Diary

Cynthia Ozick  

Day Six
Monday, Nov. 4, 1996

       Woe, woe, and woe. The contractor who is a Robert Redford look-alike, who came back to verify dimensions last week and promised to let us have an estimate the very next day, has vanished again. How hard it is to live in a mostly gutted house, and without a bathtub! How hard to contemplate the sensitive intricacies of what used to be known, in simpler days, as “hiring”!
       Firing is easier, but not much. Over the weekend, I happened to overhear a pair of executives discussing an inefficient secretary. They worried about how to dismiss her, and whether to do it at all. Would she be able to live on Social Security? How would she manage her rent? How, above all, would she deal with the anger and the hurt? In the end, it turned out, they decided to temporize.
       I have been fired twice, in both instances with admirable speed.
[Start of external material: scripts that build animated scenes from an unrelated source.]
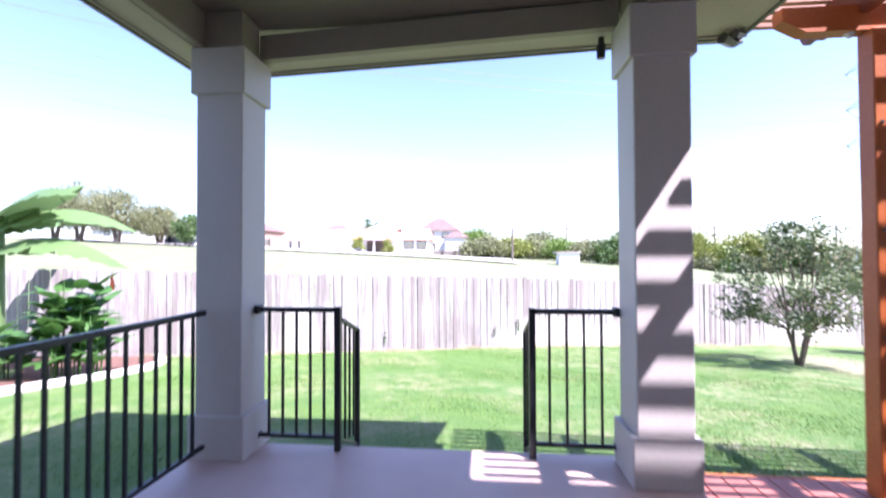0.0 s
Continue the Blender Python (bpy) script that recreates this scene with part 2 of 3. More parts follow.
SHEDWALL = plain("grey_beige_shed_panel", (0.44, 0.40, 0.35), (0.50, 0.46, 0.41), 0.7, scale=2, stretch=(4, 4, 1), fine=50)
SHEDROOF = plain("pale_shed_roof", (0.50, 0.47, 0.45), (0.66, 0.62, 0.58), 0.6, scale=3, fine=30)
STEEL = plain("galvanised_steel", (0.40, 0.43, 0.50), (0.48, 0.51, 0.58), 0.5, 0.2, scale=1, fine=10)
WIRE = plain("power_cable", (0.20, 0.20, 0.22), (0.26, 0.26, 0.28), 0.5, 0.3, scale=1, fine=10)
POLE = plain("dark_utility_pole_wood", (0.10, 0.08, 0.065), (0.16, 0.13, 0.11), 0.9, scale=3)
ROADM = plain("pale_concrete_drive", (0.56, 0.53, 0.48), (0.66, 0.62, 0.57), 0.9, scale=0.6, fine=6)
CARP = plain("dark_blue_car_paint", (0.03, 0.035, 0.05), (0.04, 0.045, 0.06), 0.2, 0.2, scale=2)
STRAW = leaf_material("dry_straw", (0.48, 0.41, 0.28), (0.64, 0.56, 0.40), (0.18, 0.24, 0.08), rough=0.8)
BULB = plain("clear_bulb_glass", (0.72, 0.70, 0.66), (0.8, 0.78, 0.74), 0.1, scale=30)
FLASH = plain("flashing_metal", (0.10, 0.09, 0.085), (0.16, 0.15, 0.14), 0.4, 0.5, scale=20)


def glass_material():
    m, nt, b, pos, geo = start_material("window_glass", 0.03)
    b.inputs["Base Color"].default_value = (0.02, 0.025, 0.03, 1)
    b.inputs["Specular IOR Level"].default_value = 1.0
    b.inputs["IOR"].default_value = 2.1
    add_bump(nt, b, noise_node(nt, pos, 1.5, 1), 0.02, 0.05)
    return m


GLASS = glass_material()
# pale blue that paints the sky's reflection onto a pane
SKYPANE = plain("painted_sky_reflection", (0.55, 0.60, 0.66), (0.62, 0.67, 0.73), 0.25, scale=1, stretch=(1, 1, 30), fine=20)


# ---- mesh helpers ----
def box(bm, lo, hi, bevel=0.0):
    r = bmesh.ops.create_cube(bm, size=1)
    c = [(a + b) / 2 for a, b in zip(lo, hi)]
    d = [abs(b - a) for a, b in zip(lo, hi)]
    for v in r["verts"]:
        v.co = Vector((c[0] + v.co.x * d[0], c[1] + v.co.y * d[1], c[2] + v.co.z * d[2]))
    if bevel:
        edges = list({e for v in r["verts"] for e in v.link_edges})
        bmesh.ops.bevel(bm, geom=edges, offset=bevel, segments=1, affect="EDGES")
    return bm


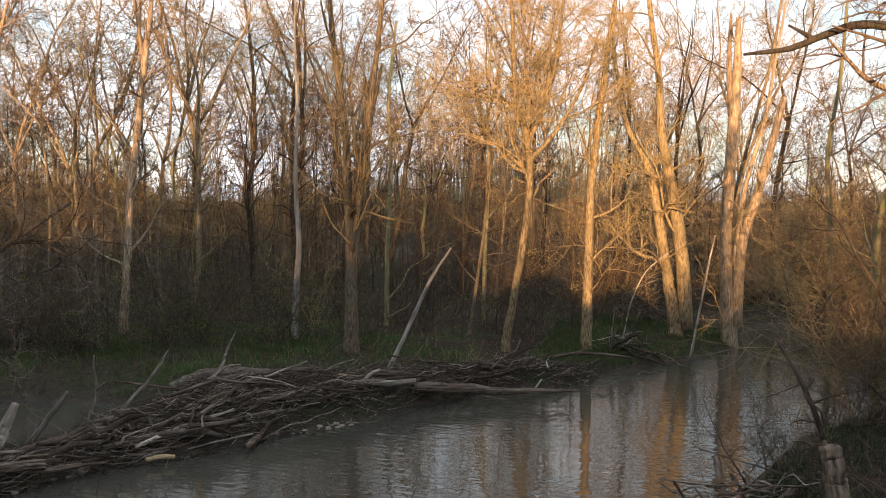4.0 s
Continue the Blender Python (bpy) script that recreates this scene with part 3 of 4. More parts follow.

The first time I was 22, just out of graduate school with a master’s degree; this was at a time when the degree counted for something, and you had to spend a year writing a thesis. (Mine was on The Later Novels of Henry James.) It makes no sense to me now that I actually applied for a job with an accounting firm, and that they, in their folly, actually took me on. The firm was called Bennett, Chirlian, and the functionary who hired me was named David Hume. “Oh, like the British philosopher,” I made the mistake of saying. I had with me, for lunch-time reading, a book on critical theory by René Wellek and Robert Penn Warren, standard literary fodder in that innocently pre-deconstruction period. Monday, my starting day, I was given a mass of numbers and a set of long printed forms; my job was to type the numbers into the white spaces on the forms. Liquid white-out hadn’t yet been invented–if you hit the wrong key you had to scrub away with a typewriter eraser, which often enough scrubbed a hole in the page. I hit many wrong keys and made many holes.
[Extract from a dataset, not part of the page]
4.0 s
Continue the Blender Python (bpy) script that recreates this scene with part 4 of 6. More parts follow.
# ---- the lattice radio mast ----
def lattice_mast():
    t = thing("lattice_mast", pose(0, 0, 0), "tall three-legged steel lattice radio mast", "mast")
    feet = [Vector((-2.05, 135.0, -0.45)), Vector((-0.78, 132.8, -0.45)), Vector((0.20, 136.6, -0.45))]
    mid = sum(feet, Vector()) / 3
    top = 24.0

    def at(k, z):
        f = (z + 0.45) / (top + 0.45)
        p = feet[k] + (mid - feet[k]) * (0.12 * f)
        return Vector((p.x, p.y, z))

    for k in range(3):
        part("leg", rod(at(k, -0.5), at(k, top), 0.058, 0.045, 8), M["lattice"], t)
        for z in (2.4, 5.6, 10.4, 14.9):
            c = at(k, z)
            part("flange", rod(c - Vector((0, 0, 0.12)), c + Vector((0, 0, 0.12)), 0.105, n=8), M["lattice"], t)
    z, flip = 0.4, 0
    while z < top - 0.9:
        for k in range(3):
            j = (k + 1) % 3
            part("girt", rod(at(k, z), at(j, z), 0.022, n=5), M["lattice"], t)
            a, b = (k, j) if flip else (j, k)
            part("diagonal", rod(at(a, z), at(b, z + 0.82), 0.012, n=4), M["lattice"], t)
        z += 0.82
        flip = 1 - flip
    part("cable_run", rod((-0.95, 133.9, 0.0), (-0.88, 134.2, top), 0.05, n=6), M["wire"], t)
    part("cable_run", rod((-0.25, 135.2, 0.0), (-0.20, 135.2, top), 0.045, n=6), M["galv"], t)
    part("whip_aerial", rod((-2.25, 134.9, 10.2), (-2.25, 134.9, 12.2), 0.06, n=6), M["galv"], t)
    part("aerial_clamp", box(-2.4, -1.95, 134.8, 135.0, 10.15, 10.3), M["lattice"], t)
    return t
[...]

       Tuesday, my second day, I was summoned into the office of the potentate, who was either Mr. Bennett or Mr. Chirlian; I wasn’t sure which. My assignment was to go over to Schirmer’s, the music store, to buy a score for Mr. B’s or Mr. C’s gifted daughter, who was, I was told, just my age. This was especially humiliating; it put me in mind of a story by Mary Lamb that I had read in childhood, called “The Changeling,” wherein one girl is esteemed and the other humbled.
       Wednesday seemed strangely quiet. No one asked me to type anything, and Mr. Hume, still unaware that he was a philosopher’s namesake, passed me by with cold indifference. Thursday, he handed me a small check and told me I needn’t bother to come back Friday. Carrying the talisman of my Wellek-and-Warren, I left that afternoon weeping with the shame of failure. My job had lasted four days.
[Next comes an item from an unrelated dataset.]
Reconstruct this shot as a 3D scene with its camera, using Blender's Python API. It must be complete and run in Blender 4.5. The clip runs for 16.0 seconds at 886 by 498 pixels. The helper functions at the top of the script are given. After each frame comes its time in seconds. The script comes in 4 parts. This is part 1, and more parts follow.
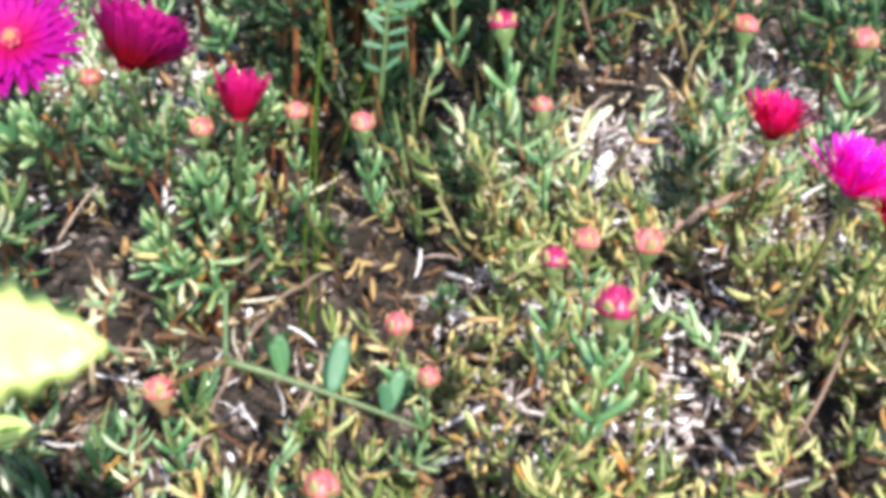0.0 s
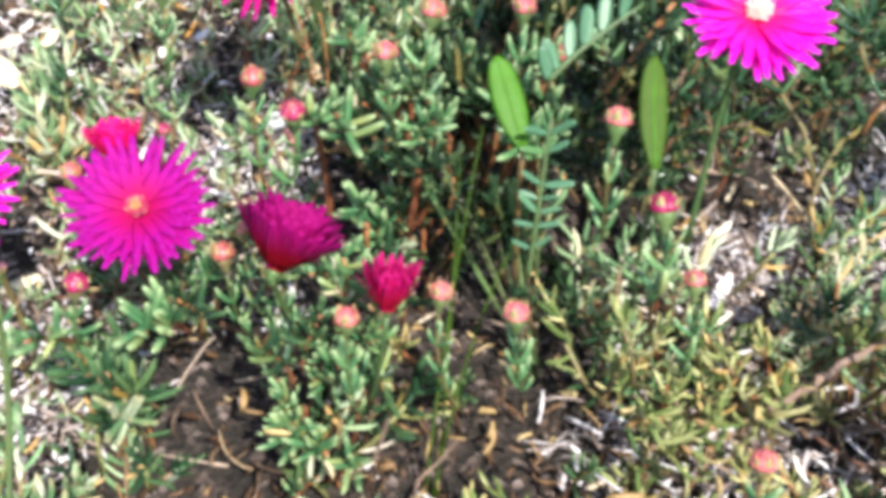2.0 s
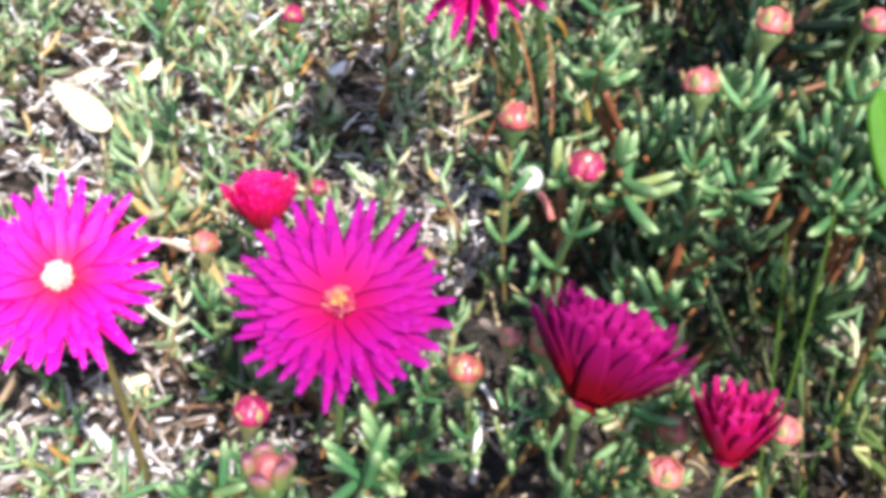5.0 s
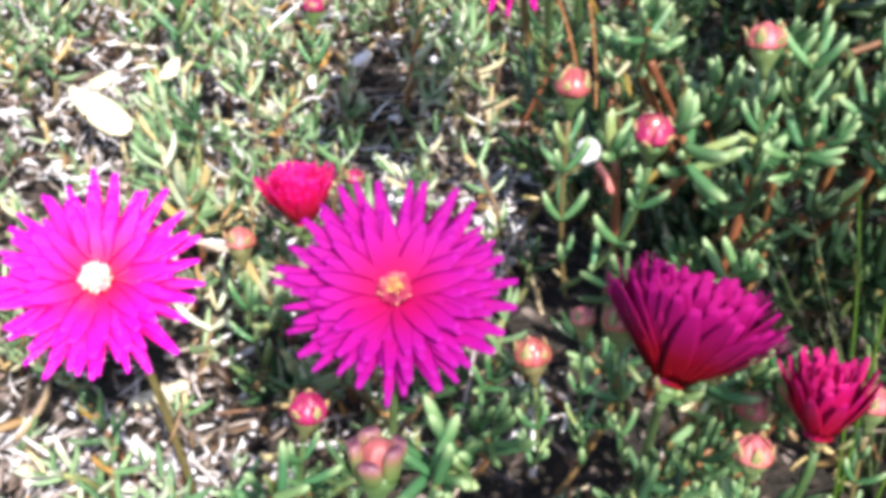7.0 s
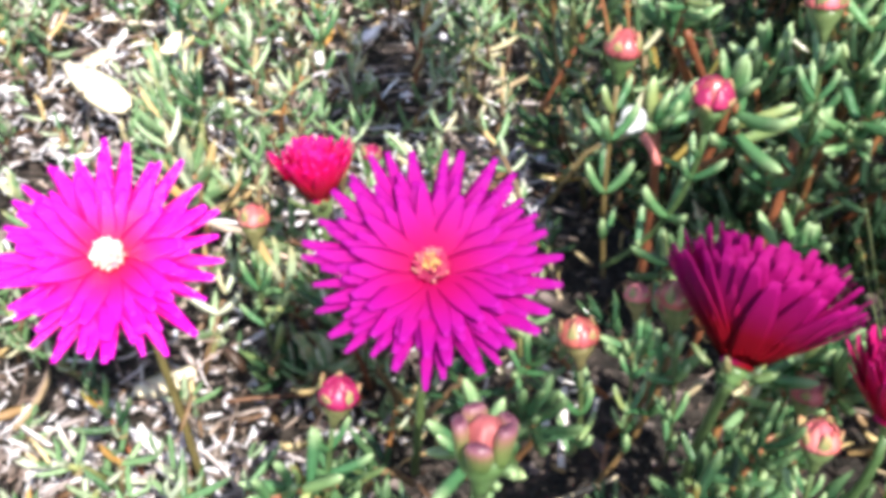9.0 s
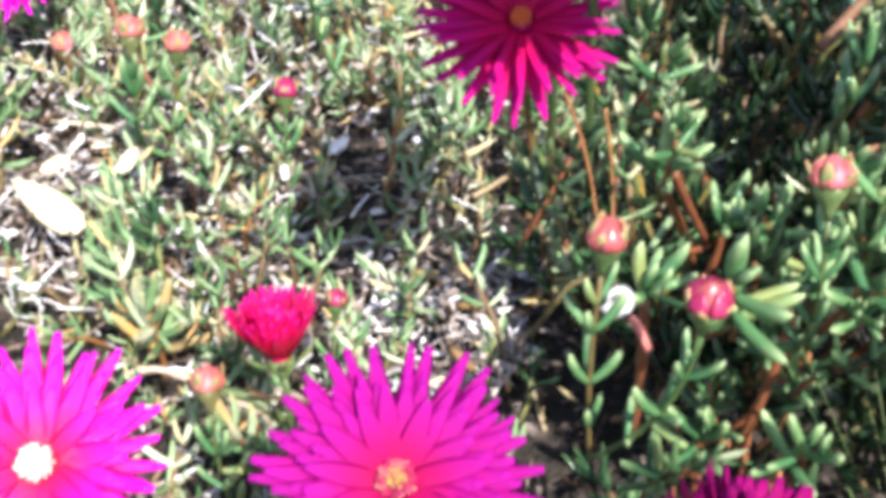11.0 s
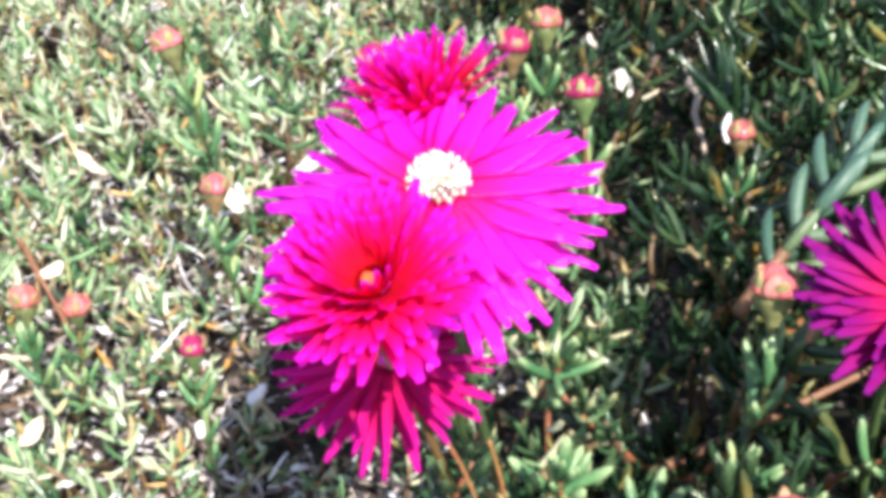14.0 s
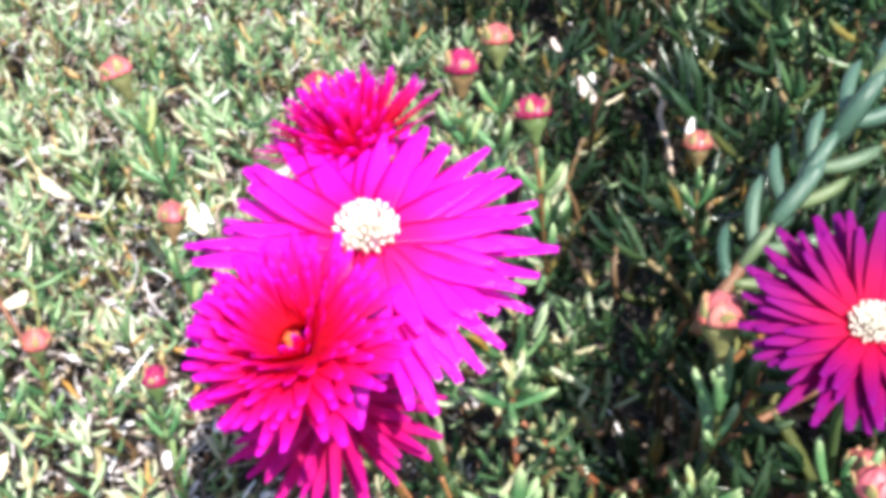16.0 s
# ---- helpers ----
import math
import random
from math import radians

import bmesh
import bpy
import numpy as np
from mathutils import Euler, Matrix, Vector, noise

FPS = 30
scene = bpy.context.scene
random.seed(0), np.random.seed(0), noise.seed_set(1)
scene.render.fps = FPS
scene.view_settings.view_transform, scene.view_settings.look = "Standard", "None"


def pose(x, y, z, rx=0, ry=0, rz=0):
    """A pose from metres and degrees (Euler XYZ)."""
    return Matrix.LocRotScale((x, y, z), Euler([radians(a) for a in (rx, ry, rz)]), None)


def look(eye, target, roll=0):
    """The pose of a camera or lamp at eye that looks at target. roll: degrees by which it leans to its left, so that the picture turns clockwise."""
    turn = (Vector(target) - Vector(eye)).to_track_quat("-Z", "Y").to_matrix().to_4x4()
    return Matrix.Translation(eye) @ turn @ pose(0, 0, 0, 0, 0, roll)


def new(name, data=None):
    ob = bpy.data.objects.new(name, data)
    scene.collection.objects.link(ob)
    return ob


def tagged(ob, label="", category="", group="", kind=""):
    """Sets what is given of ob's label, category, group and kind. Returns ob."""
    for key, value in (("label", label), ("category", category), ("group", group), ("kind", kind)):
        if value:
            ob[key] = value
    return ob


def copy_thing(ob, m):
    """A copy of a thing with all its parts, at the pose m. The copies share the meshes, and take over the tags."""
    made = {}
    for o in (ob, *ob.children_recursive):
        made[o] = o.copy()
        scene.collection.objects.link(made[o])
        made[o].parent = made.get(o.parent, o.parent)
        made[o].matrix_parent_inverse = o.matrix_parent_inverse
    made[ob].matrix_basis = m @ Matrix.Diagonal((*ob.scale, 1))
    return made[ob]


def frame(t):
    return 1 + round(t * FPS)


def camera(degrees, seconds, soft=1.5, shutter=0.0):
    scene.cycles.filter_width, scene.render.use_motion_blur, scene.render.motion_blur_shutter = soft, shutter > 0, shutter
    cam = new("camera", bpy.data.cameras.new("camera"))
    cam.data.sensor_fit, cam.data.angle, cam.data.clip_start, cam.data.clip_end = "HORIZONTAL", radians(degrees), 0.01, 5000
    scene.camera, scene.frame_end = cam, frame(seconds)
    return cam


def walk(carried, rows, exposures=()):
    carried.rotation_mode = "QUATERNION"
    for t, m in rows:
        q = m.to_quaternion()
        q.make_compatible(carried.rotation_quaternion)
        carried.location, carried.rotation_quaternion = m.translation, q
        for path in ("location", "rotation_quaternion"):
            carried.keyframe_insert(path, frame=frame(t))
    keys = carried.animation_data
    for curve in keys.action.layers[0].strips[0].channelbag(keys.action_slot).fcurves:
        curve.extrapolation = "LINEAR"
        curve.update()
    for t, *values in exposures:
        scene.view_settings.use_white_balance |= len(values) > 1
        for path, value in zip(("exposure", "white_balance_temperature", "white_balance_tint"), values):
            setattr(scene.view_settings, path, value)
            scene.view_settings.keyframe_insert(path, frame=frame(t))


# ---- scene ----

       The second time I was fired, the job also lasted four days, though spread over four months. The late Anatole Broyard was writing a monthly column for the New York Times Book Review, and Michael Levitas, who was editor then, had the idea of adding three other columns, one a week, by three different hands. The three new columnists were Denis Donoghue, the eminent critic, the novelist Marilynne Robinson, and myself. Broyard’s column was dependably witty, erudite, and always accessible. The newcomers, it soon developed, were found to be too cerebral, too dense, too–in short–highbrow. Shortly after I submitted my fourth (and final) column, the phone call from Levitas came; I knew the message before he spoke. I was in good company; all three of us were fired simultaneously, while Broyard went on as before, the unique master of his difficult monthly art.
       This, by the way, is the sixth day of the 10 days I was hired to write this “Diary.” It seems to be more reminiscence than diary. Will I be fired before the rest of the week is out?